10th Vice-Chancellor of the University of Benin
- Incumbent
- Assumed office 2 December 2019
- Preceded by: Osasere Orumwense
- Succeeded by: Edoba Omoregie

Personal details
- Born: 8 August 1956 (age 69) Jos, Northern Region, British Nigeria (now in Plateau State, Nigeria)
- Alma mater: University of Benin; University of Nigeria; North Dakota State University; Vaal University of Technology;
- Occupation: Nutritionist
- Profession: Academic

= Lilian Salami =

Nigerian academic and nutritionist (born 1956)

Lilian Imuetinyan Salami (born 8 August 1956) is a Nigerian academic who was the vice-chancellor of the University of Benin between 2 December 2019 to 2 December 2024. She is the second female vice-chancellor of the university after Grace Alele-Williams in 1985. She was director-general/chief executive of the National Institute for Educational Planning and Administration (NIEPA), Ondo State, Nigeria.

A former dean, faculty of education at the University of Benin, Salami is a Fellow of the Nutrition Society of Nigeria and International Federation of Home Economics/Home Professional Association of Nigeria.

Salami is a professor of home economics/nutritional education and a member of the advisory council to the Oba of Benin, Omo N'Oba N'Edo, Ukukpolokpolo, Ogidigan, Oba Ewuare II.

==Early life and education==

Salami was born in Jos, Nigeria.

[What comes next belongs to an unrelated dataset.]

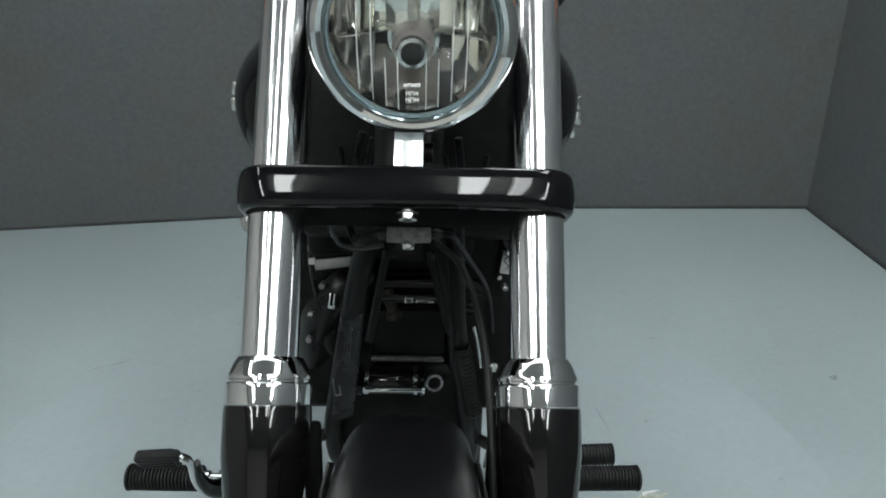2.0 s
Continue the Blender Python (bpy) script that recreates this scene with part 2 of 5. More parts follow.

However, she is from Edo, specifically a Bini woman.
She began her early childhood education in Jos, Plateau State, but due to the Nigerian Civil War from 1967 to 1970 she went to secondary school in Edo State, where she earned a West African School Certificate (WASSCE) under the auspices of Baptist High School, Benin City.
She earned B.Sc. (Hons) home economics degree in 1972 and M.Sc. nutrition degree in 1982 at North Dakota State University, United States.
She was at the University of Wisconsin and the University of Minnesota for summer classes before transferring to North Dakota State University, where she later completed her studies after marrying in 1977. She returned home and worked with the National Youth Service Corps (NYSC), Benin City between 1983 and 1984.

She carried out post-graduate studies at the University of Nigeria from 1989, earning a Ph.D. in human nutrition in 1991. While lecturing at the University of Benin, she enrolled as a student there and earned a postgraduate diploma in education (PGDE) in 2001.

She took a post-doctorate degree at Vaal University of Technology, Vanderbijlpark in South Africa in 2005.

==Career==

Salami began her career with the University of Benin as a senior lecturer in 1994. Prior to her appointment with this institution, she had briefly taught at the then University of Ife, now Obafemi Awolowo University having completed her national youth service with the NYSC, Benin City in 1984. Subsequently, she lectured at the University of Maiduguri from 1985 to 1994.

She was head of department from 1996 to 1998 at the University of Benin and attained the status of a professor in 2005. Held administrative positions such as chairman of the board of University of Benin Integrated Enterprise, director of general studies, director of part-time programme, director-general/chief executive, National Institute for Educational Planning and Administration (NIEPA), Ondo State. Salami supervised over 15 Ph.D. and 40 master's degree students.

Salami has published articles in national and international journals, and has taught several courses within the scope of Home Economics and Nutrition.